HAMLET: Words, words, words...
Ludwig Wittgenstein said that thoughts are “logical pictures” of what happens in the world. Thoughts are projected or shared using “propositions” and propositions make up language. He then claimed that the logic of language and the use of words provide the scaffold on which we construct our world; it follows that the limit of language is the limit of the world.
The world is a wonderfully complex,
profound, mundane, magical, exhilarating, tragic, funny place. If we believe
Wittgenstein, it is the power of words that create our world.
Just pause and consider that; the words we use in everyday thought and
conversation have the power to create
the "Universe" as we know it. Words limit the experiences we can report to
ourselves and others and therefore knowledge, which is based on reporting what
we experience of the world, is created by words and limited by the use of
words.
Words are immensely powerful and such power is readily available to us all; we
can change our world by changing the words we use.

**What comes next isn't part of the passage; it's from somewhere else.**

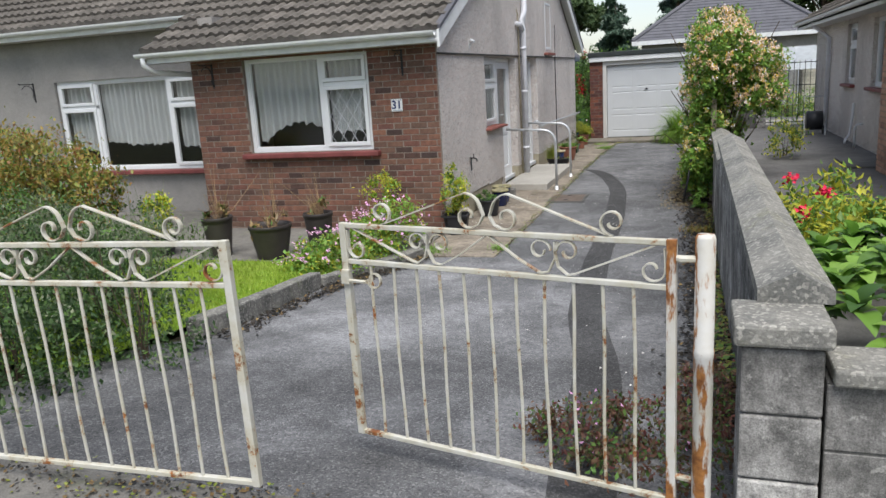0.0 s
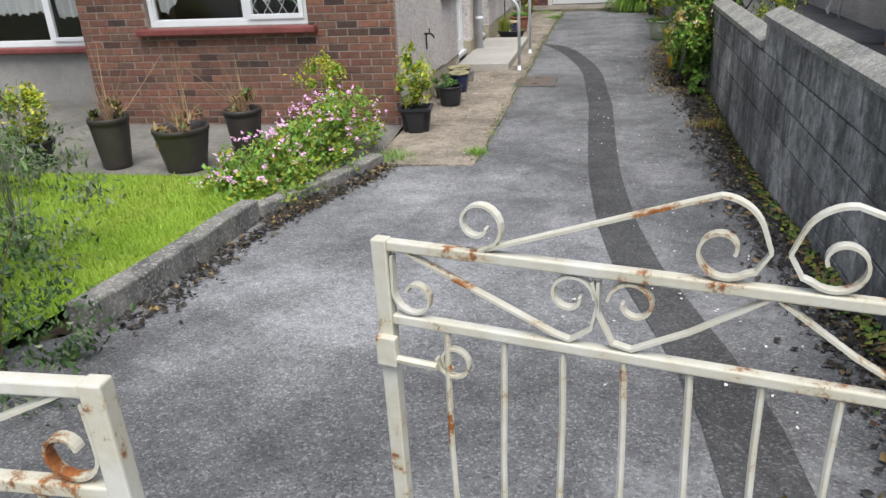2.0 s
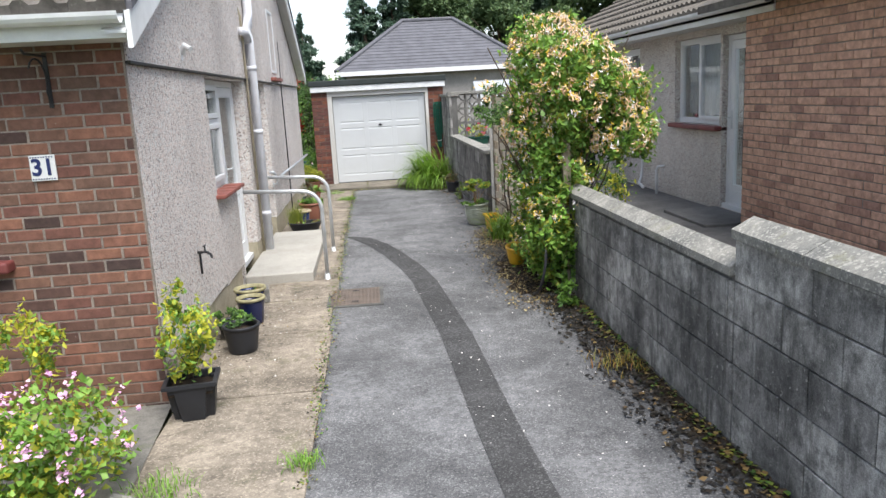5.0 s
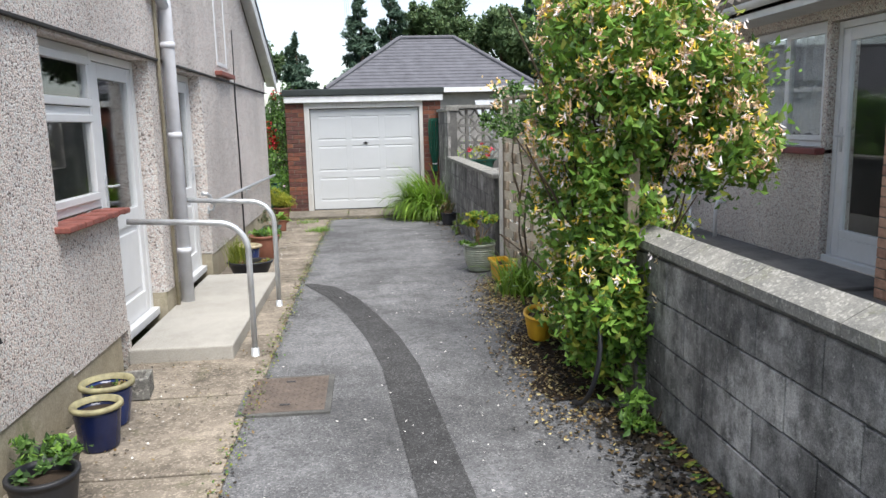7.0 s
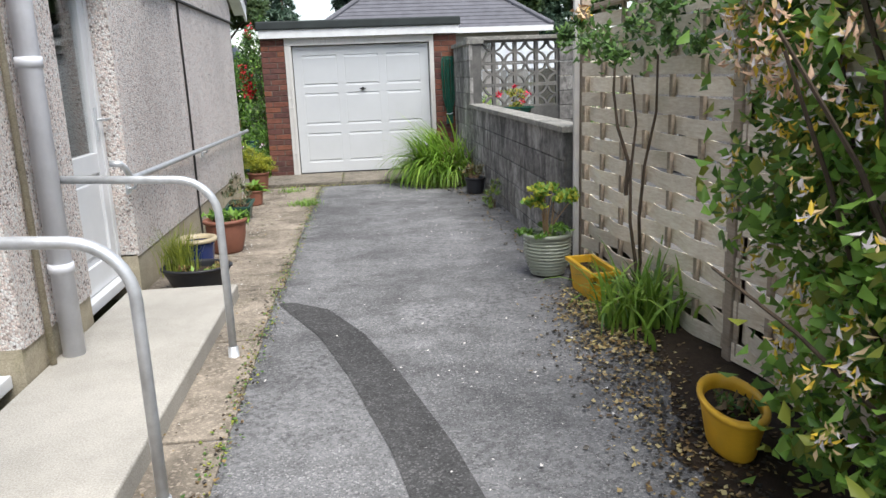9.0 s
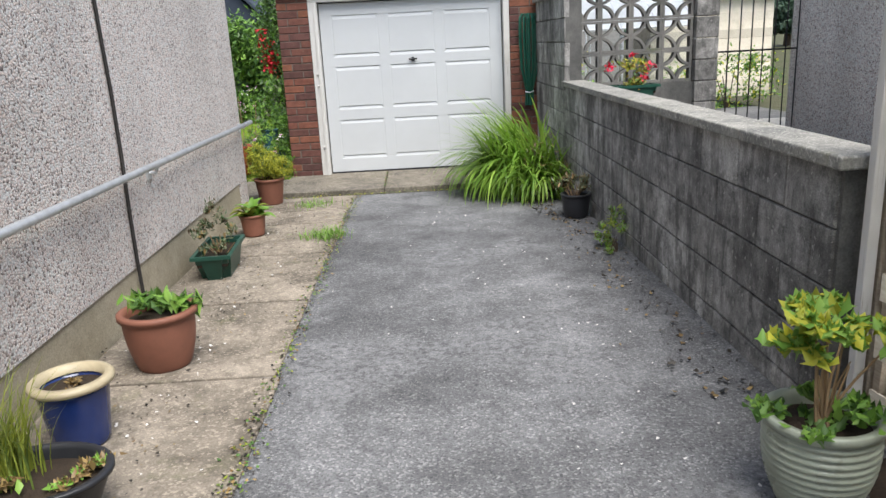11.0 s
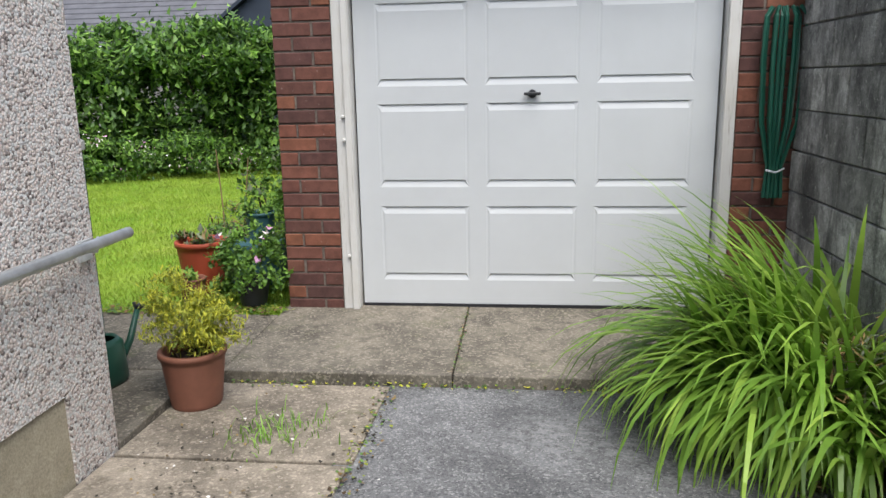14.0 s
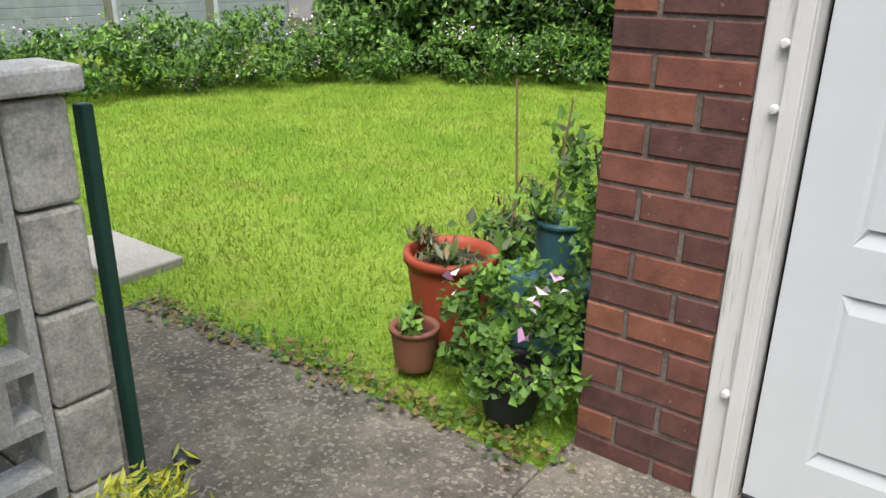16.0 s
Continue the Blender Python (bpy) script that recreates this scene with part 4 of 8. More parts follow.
# ---- windows and doors ----
def window_unit(name, w, h, lights, at, sash=0.05, curtain=None, leaded=(), label="white plastic window", sill=None, depth=0.07):
    """lights: (x0, x1, z0, z1, opens). Local x along the wall, z up, outside towards -y."""
    b = bmesh.new()
    t = 0.055
    for q in ((0, w, 0, t), (0, w, h - t, h)):
        box(b, q[0], q[1], 0, depth, q[2], q[3], 0.004)
    for q in ((0, t), (w - t, w)):
        box(b, q[0], q[1], 0.001, depth - 0.001, t, h - t, 0.004)
    for l in lights:
        if l[1] < w - 0.06:
            box(b, l[1] - 0.005, l[1] + 0.055, 0.002, depth - 0.002, l[2], l[3], 0.004)
        if l[3] < h - 0.06:
            box(b, l[0], l[1], 0.002, depth - 0.002, l[3] - 0.005, l[3] + 0.05, 0.004)
    ob = single(name, b, UPVC, label, "window", "structure", at)
    for i, (x0, x1, z0, z1, opens) in enumerate(lights):
        k = sash if opens else 0.018
        o = -0.022 if opens else 0.012
        b = bmesh.new()
        for q in ((x0, x1, z0, z0 + k), (x0, x1, z1 - k, z1)):
            box(b, q[0], q[1], o, o + 0.05, q[2], q[3], 0.006)
        for q in ((x0, x0 + k), (x1 - k, x1)):
            box(b, q[0], q[1], o + 0.001, o + 0.049, z0 + k, z1 - k, 0.006)
        part("sash" if opens else "bead", b, UPVC, ob)
        b = bmesh.new()
        box(b, x0 + k - 0.004, x1 - k + 0.004, o + 0.022, o + 0.032, z0 + k - 0.004, z1 - k + 0.004)
        p = part("pane", b, GLASS, ob, "clear window glass")
        p.visible_shadow = False
        if i in leaded:
            b = bmesh.new()
            W_, H_ = x1 - x0 - 2 * k, z1 - z0 - 2 * k
            s = 0.16
            for sign in (1, -1):
                c0 = -H_
                while c0 < W_ + H_:
                    pts = []
                    u0, u1 = max(0, c0), min(W_, c0 + H_ * 0.62)
                    if u1 - u0 > 0.01:
                        za, zb = (u0 - c0) / 0.62, (u1 - c0) / 0.62
                        if sign < 0:
                            za, zb = H_ - za, H_ - zb
                        tube(b, [(x0 + k + u0, o + 0.02, z0 + k + za), (x0 + k + u1, o + 0.02, z0 + k + zb)], 0.003, 4)
                    c0 += s
            part("lead_strip", b, PIPE_GREY, ob, "diamond lead strips")
    if sill:
        b = bmesh.new()
        box(b, -sill, w + sill, -0.16, 0.05, -0.075, -0.005, 0.015)
        part("window_sill", b, SILL_RED, ob, "dark red painted sill")
    if curtain:
        for x0, x1, ztop, hem in curtain:
            b = bmesh.new()
            n = int((x1 - x0) / 0.012)
            rows = []
            for i in range(n + 1):
                u = x0 + (x1 - x0) * i / n
                s = (u - x0) / (x1 - x0)
                drop = hem(s) + 0.05 * abs(math.sin(u * 24)) ** 0.7
                yy = depth + 0.07 + 0.034 * math.sin(u * 62) + 0.016 * math.sin(u * 23)
                rows.append([b.verts.new((u, yy * 1.0 + 0.01 * math.sin(j * 2 + u * 9), ztop + (drop - ztop) * j / 6)) for j in range(7)])
            for p, q in zip(rows, rows[1:]):
                for j in range(6):
                    b.faces.new((p[j], q[j], q[j + 1], p[j + 1]))
            part("net_curtain", b, CURTAIN, ob, "white lace net curtain with a scalloped hem", smooth=True)
    return ob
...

For example, when my
Parkinson’s diagnosis came and knocked me down I could of said, “My life is
over now, I can’t do anything and I’m disabled and useless”. Using such words creates a world in which you are useless and
disabled and can’t do anything. Words set the limit to your world. However,
when I was diagnosed I was determined not to succumb to the disease and I've tried
to live alongside it; this is the world I live in because I created it using
specific words.
Of course words can’t change the state in
which we exist (i.e. our thrownness which can include susceptibility to
Parkinson’s) but they are crucial in determining our reaction to the world and
our thrownness within it; it is in this reaction that our "world" is created.